**Dataset section**
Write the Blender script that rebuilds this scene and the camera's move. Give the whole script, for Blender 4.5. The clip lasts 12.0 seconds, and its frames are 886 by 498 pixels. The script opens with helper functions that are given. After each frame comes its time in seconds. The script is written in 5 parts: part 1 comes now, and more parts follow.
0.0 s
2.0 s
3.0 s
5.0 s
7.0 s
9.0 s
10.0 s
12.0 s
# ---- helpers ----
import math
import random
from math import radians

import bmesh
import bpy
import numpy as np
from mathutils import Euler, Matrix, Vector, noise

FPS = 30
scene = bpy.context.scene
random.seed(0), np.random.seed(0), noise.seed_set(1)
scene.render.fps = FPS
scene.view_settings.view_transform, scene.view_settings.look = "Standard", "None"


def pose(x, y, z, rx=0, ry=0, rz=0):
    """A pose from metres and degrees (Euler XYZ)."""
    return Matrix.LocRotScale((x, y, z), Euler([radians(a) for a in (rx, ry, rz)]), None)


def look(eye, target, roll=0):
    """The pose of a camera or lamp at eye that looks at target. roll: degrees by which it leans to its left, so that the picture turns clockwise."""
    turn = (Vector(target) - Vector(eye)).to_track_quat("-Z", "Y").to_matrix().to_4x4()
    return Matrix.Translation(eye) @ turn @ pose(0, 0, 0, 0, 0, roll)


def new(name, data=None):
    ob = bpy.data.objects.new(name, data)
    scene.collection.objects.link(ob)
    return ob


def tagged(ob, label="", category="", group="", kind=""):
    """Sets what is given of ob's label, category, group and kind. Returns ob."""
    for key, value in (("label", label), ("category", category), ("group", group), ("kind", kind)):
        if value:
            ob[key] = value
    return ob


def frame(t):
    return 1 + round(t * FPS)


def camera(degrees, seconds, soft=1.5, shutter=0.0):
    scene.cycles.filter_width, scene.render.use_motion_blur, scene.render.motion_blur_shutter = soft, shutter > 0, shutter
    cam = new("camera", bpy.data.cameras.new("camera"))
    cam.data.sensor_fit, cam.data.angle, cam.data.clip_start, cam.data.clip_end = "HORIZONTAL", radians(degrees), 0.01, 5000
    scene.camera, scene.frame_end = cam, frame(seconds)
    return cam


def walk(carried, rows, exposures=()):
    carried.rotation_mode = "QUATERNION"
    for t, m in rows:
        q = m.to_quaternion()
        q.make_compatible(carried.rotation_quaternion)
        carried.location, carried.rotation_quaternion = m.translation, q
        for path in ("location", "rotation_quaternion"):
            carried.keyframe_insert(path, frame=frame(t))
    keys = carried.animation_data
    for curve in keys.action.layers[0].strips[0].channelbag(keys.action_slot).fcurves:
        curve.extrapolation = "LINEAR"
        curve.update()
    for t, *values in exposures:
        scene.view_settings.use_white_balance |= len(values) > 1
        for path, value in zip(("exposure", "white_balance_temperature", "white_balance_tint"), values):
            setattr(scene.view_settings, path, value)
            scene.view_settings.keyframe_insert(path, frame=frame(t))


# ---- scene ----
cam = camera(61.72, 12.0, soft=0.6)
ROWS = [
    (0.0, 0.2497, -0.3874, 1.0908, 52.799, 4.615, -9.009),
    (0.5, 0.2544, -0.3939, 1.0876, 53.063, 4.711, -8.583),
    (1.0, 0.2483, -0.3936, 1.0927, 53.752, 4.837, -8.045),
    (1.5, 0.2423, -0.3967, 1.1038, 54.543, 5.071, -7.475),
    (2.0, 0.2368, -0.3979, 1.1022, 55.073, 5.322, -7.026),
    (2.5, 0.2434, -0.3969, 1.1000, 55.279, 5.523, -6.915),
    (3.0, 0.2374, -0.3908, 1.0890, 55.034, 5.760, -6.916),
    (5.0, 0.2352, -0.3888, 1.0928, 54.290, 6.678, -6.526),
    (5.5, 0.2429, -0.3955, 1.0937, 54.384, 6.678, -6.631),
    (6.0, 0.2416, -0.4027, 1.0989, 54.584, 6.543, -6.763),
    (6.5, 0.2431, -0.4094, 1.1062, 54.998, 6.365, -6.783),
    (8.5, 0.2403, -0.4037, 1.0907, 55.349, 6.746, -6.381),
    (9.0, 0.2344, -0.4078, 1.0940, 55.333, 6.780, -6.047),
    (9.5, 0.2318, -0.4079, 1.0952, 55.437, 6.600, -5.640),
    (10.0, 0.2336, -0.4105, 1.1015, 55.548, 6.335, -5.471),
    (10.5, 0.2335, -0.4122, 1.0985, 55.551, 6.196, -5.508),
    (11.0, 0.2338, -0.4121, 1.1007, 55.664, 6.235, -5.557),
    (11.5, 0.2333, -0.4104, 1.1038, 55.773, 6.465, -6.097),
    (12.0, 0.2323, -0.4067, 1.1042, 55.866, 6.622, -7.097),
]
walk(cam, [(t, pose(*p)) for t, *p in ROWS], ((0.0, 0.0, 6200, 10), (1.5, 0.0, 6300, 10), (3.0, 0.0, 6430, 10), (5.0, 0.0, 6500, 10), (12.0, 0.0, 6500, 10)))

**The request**
Extract, word for word, every line beginning with the one that holds "for curve in" and concluding with the one that holds "scene.view_settings.use_white_balance |= len(values)". Include both of those lines.

**Exercise answer**
    for curve in keys.action.layers[0].strips[0].channelbag(keys.action_slot).fcurves:
        curve.extrapolation = "LINEAR"
        curve.update()
    for t, *values in exposures:
        scene.view_settings.use_white_balance |= len(values) > 1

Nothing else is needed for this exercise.